A day in the life, Part III: Post-ride

This is a common scene to witness if you’re not the first person to arrive at the evening’s host location.

Of course, snacking can begin before or after the obligatory nap, and more than once I’ve passed out mid-Snickers.

As soon as the trailer gets in (or as soon as enough conscious people can be gathered up), we make a big human conveyor belt and transport all of our bags out of the trailer into the church. All of our food bins go into the kitchen (where more snacking happens at this point), and we find our bag and go off to claim a corner of floor somewhere. Laying out your Thermarest is the official and accepted method of designating your sleeping territory.

Sometimes we’re all in a huge school gym (this scenario is the best for optimal snore reverberations). Every now and again, we stay in a church with lots of little rooms, and then we scatter into the building’s every nook and cranny, looking for a carpeted piece or perhaps a room with air conditioning in it. On occasion, when we’ve stay in the middle of nowhere (Wagontire, OR, population: 1) our host is the great outdoors. You can see a whole lot of stars when the only source of light pollution for 100 miles around is your headlamp.

Showers are always exciting because you never know what you’re going to get. We’ve been shuttled to local high school locker rooms, formed 32-person lines to use the one available shower at the church, and even taken to people’s houses to use theirs. But nothing beats the hose shower. Every now and again, the only source of a large quantity of water is a garden hose sticking out of the side of the church. In these instances, cleaning yourself becomes both a bonding experience and a test of character. For some reason, there’s usually no “hot” spigot when it comes to hose showers, so the sound of grown men squealing like little girls can be heard all around the neighborhood. It will shock you to hear that I made up the majority of that squealing.

Laundry days are fun. Every third riding day, the chore group whose esteemed honor it is to wash everybody’s clothes that night digs the gross 20′ x 30′ tarp out of the van and spreads it outside. Then we all excavate our smelly clothes from our bags and, holding our nose shut with one hand, toss them out onto it. From there, the laundry group rolls up the tarp (you should be imagining a large burrito), and, armed with industrial-strength detergent and a bucketfull of quarters, heads to the local laundromat.

The more exciting scene takes place when laundry is brought back and tossed out in a big pile on the floor, at which point the scavenger hunt for your stuff begins. I’ve spent considerable amounts of time hunting for a t-shirt. Socks have been known to go missing for weeks and resurface magically several wash cycles later. I’ve definitely caught other people’s underwear my gloves’ velcro straps.

But I shouldn’t make it seem like eating, sleeping and fighting off bacteria invasions are the most exciting things that we do off our bike. We’ve been known, every now and then, to have a bit of energy left as we stumble into the church at the end of the ride, and sometimes venture into the town to explore what it has to offer. We’ve been to more pools (with water slides!), thrift shops, and cute diner/cafe/restaurants than one can recount, and it’s always entertaining to be that phenomenon that doubles a town’s population for an evening.

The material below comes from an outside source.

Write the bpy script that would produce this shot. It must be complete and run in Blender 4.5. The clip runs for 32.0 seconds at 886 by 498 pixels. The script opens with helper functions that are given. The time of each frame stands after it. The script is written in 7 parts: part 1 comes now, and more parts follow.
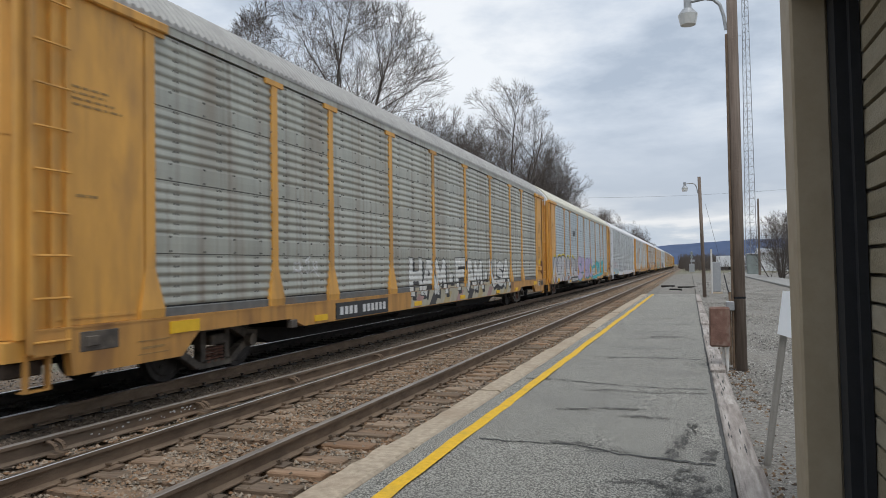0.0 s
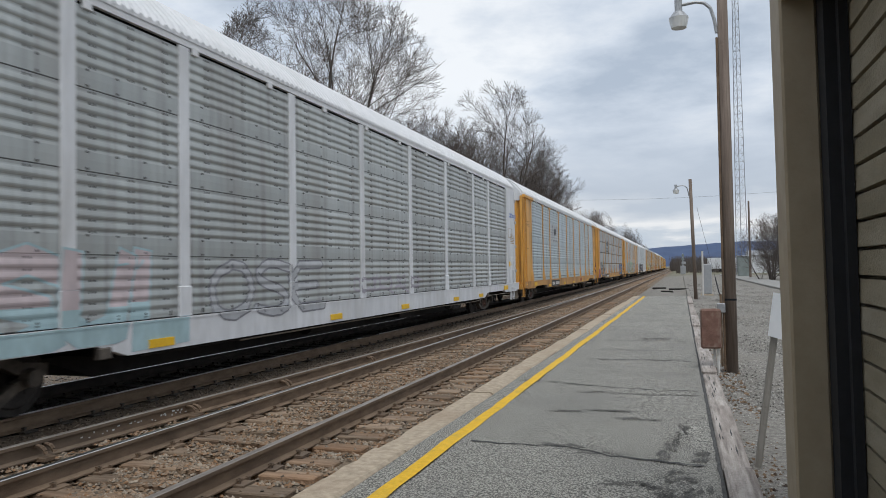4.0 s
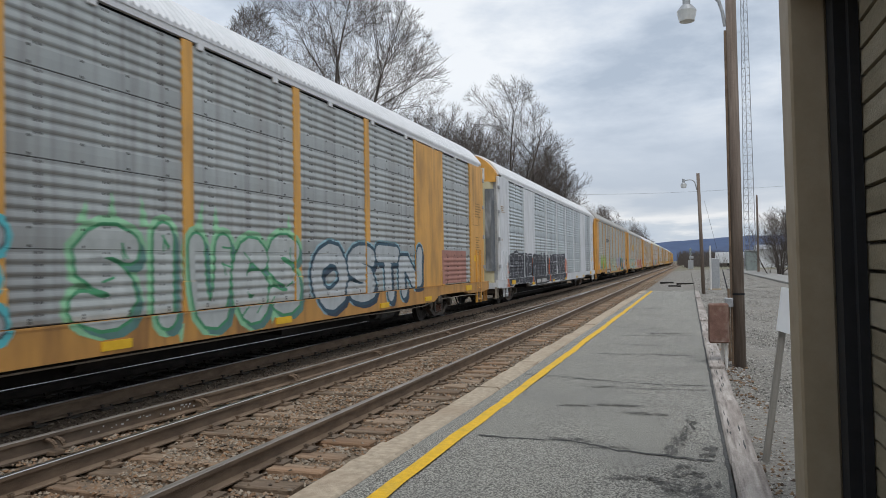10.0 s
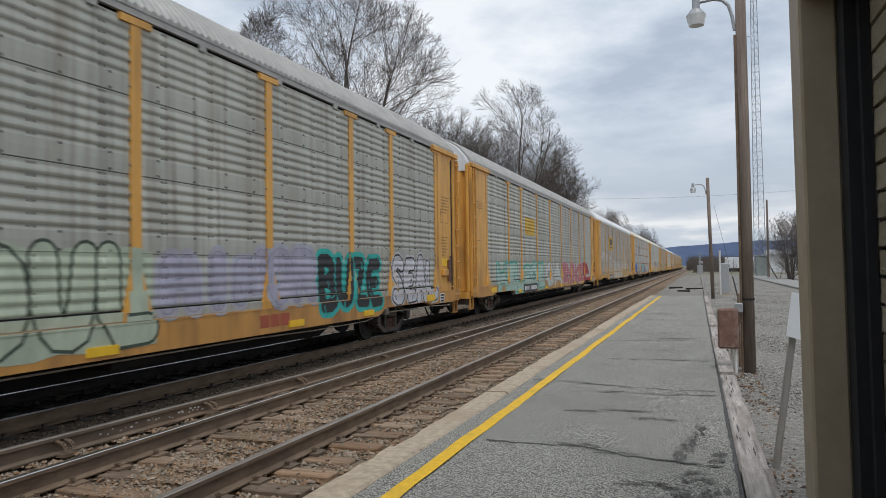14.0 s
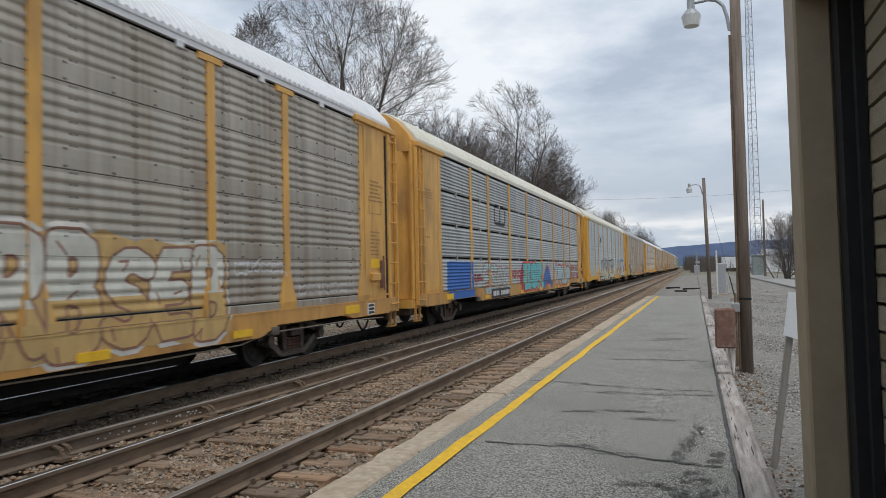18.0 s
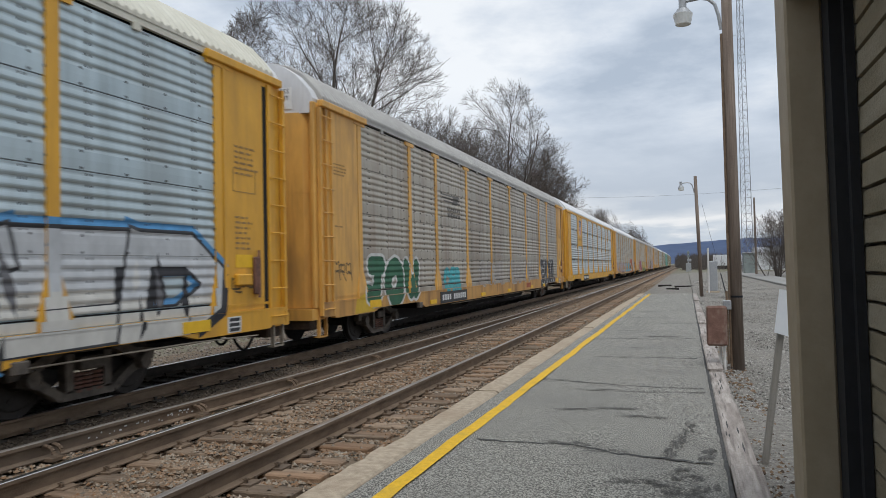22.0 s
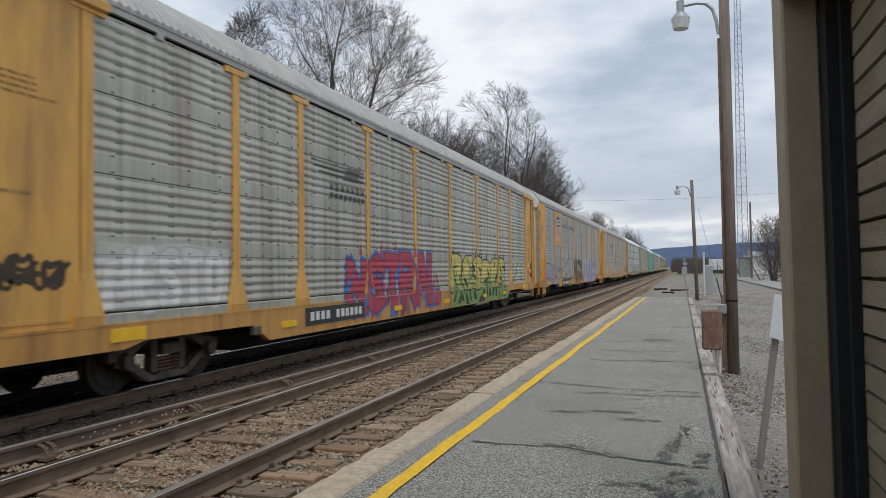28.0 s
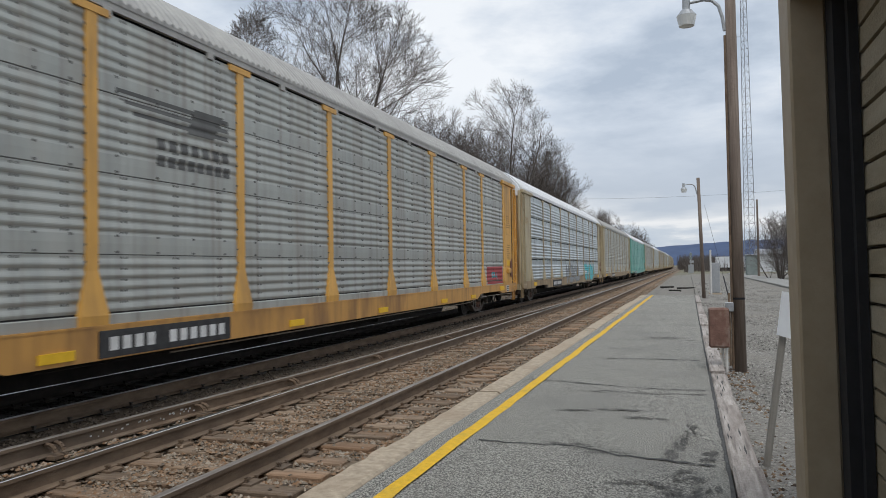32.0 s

When dinnertime rolls around, it’s easy to wake up (even if you went to sleep immediately after a hefty snack). The best meals have been potlucks, when members of the community all cook up something delicious (usually enough food for about 80 people), and we proceed to devour it. And, as I’ve discovered, one can go from very hungry to very full in an little as five heaping plates.

Sometimes we give our hosts an after-dinner presentation to tell them a little bit about Bike & Build, and show them this video. I don’t think I’ll ever be able to listen to this song again.

Tuesdays should be mentioned. Tuesdays are wonderful. Tuesdays are mail drop days. Those are the days when the van swings by the post office to pick up stacks of letters and piles of packages from friends and family (most of whom seem to be rather concerned about our collective malnutrition). My mom has proudly established her position in the corps of parents from whom a box of baked goodies can be expected every week without fail, and I always set out that box in the collective “eat me” pile We graze around this pile right when the mail comes in, then continuously until dinner, then right after dinner, then intermittently between dinner and bedtime, and then again once more but rather heavily right before going to sleep. I think this activity is mandatory.

At some point in the evening you invariably remember that you meant to clean your bike that night. Of course, by that point, it’s usually 9pm and you’re stumbling over yourself, ready to collapse on your Thermarest and already grumpy but excited to ride somewhere else in the morning. So you tell yourself that you’ll do it tomorrow.